▶ [EXERCISE AIM] Your answer is a single number: how many lines hold the word "with"?

▶ [SOURCE DATA]
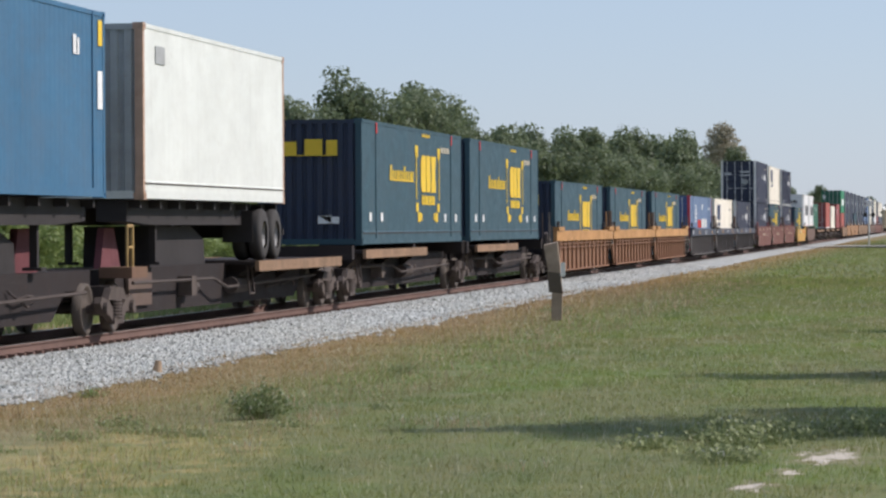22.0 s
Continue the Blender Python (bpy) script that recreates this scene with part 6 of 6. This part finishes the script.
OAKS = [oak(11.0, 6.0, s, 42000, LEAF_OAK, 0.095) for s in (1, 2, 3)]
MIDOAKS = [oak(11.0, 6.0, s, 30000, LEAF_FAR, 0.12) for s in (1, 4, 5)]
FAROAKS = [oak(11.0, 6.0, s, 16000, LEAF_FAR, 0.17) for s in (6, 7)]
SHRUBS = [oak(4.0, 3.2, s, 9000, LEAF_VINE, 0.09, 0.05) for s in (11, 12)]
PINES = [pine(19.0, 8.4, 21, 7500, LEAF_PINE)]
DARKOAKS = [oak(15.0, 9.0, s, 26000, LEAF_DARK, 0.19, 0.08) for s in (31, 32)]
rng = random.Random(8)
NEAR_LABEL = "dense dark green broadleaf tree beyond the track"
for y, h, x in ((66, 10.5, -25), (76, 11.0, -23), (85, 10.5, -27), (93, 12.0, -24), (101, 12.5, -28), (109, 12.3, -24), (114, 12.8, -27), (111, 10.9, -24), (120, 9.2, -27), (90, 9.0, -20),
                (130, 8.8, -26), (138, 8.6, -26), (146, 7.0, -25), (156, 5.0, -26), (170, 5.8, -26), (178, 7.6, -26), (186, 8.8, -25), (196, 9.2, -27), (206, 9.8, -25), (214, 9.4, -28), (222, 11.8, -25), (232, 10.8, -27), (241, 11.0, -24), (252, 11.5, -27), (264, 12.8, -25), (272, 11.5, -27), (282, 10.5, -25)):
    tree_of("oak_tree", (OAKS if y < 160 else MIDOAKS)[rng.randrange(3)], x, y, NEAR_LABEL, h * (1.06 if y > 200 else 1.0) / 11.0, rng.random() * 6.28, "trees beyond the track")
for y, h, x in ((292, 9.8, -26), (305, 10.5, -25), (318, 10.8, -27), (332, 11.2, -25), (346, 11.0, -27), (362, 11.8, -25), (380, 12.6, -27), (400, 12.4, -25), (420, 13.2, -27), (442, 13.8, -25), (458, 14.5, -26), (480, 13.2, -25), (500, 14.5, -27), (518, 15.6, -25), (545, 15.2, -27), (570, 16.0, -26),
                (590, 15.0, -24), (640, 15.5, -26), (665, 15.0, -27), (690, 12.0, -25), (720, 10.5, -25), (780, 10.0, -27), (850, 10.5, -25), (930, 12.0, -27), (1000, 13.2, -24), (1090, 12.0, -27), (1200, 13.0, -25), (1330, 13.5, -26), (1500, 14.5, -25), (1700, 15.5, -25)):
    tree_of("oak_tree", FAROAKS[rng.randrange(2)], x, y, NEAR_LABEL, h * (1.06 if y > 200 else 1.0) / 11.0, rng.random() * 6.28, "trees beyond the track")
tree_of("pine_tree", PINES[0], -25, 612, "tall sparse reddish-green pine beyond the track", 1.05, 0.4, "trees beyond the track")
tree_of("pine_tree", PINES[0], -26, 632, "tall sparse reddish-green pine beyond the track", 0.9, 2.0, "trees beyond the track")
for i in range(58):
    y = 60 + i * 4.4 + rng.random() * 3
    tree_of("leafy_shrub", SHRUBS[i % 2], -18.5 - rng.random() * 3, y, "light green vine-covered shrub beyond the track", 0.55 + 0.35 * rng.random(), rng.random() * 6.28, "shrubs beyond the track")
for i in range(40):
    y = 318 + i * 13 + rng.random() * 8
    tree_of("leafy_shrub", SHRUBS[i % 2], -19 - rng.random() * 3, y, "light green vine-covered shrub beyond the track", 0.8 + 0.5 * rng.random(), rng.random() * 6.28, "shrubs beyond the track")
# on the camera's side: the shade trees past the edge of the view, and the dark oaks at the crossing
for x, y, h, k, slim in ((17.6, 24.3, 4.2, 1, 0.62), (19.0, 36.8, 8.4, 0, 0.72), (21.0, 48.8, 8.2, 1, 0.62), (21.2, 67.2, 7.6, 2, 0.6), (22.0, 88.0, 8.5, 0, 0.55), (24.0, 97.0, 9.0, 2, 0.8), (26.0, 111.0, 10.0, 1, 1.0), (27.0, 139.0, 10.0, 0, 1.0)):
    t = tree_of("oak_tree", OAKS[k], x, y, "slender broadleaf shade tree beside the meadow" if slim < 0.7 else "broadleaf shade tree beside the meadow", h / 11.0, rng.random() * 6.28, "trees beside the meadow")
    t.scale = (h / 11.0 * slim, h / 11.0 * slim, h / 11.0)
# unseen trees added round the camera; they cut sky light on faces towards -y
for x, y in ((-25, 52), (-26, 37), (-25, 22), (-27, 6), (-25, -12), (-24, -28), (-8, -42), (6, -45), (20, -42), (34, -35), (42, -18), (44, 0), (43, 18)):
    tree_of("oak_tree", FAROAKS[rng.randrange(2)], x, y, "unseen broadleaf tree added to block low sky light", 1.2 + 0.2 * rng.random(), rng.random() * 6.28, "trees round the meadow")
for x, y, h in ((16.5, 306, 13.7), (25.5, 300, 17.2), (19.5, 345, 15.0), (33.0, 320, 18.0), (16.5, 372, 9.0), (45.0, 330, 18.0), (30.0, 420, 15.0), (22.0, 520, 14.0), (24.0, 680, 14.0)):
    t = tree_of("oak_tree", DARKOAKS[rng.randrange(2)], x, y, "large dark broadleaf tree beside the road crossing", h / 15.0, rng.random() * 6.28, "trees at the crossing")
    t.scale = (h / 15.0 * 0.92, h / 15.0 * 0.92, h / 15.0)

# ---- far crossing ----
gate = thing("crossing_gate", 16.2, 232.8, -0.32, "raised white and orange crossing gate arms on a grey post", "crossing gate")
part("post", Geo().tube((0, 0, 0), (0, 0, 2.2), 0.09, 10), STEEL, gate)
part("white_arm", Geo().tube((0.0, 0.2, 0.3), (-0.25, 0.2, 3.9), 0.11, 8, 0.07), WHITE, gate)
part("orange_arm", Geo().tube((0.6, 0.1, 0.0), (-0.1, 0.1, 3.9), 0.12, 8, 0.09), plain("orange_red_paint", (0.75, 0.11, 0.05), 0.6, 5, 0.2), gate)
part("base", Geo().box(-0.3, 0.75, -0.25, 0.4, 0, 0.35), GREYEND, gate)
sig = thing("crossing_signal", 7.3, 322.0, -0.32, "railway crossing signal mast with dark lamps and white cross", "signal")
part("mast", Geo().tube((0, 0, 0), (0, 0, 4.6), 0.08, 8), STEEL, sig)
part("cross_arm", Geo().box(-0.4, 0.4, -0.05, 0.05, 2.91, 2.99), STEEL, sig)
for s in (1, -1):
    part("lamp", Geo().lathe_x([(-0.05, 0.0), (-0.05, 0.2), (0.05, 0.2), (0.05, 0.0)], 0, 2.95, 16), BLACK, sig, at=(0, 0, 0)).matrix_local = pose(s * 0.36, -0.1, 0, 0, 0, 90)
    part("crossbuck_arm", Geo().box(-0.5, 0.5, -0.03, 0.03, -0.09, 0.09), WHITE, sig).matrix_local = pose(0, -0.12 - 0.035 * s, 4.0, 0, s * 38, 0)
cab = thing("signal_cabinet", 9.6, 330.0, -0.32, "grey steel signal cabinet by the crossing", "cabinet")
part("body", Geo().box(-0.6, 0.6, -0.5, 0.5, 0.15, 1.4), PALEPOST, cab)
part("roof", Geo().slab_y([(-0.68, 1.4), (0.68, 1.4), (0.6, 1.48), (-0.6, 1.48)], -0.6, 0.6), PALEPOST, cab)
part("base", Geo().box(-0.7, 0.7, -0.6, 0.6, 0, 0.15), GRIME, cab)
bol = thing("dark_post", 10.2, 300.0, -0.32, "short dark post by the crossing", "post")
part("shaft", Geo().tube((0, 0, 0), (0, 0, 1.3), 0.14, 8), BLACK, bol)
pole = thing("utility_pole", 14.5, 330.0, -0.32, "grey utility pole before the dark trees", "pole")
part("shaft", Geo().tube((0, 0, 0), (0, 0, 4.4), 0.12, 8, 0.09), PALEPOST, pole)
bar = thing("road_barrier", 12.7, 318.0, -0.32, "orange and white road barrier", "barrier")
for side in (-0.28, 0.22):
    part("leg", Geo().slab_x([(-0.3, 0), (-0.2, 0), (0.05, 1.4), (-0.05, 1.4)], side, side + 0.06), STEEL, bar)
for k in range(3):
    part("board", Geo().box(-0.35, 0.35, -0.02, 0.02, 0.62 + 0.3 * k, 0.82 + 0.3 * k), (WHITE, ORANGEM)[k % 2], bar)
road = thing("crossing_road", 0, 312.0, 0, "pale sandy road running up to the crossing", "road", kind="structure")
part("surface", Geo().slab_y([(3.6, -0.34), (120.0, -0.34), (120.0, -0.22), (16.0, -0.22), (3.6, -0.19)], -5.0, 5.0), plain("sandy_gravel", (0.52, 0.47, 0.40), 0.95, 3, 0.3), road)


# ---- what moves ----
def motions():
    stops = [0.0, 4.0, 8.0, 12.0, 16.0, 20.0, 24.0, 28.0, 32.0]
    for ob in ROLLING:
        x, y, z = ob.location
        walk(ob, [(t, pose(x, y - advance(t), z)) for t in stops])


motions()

▶ [SOLVED EXERCISE] 2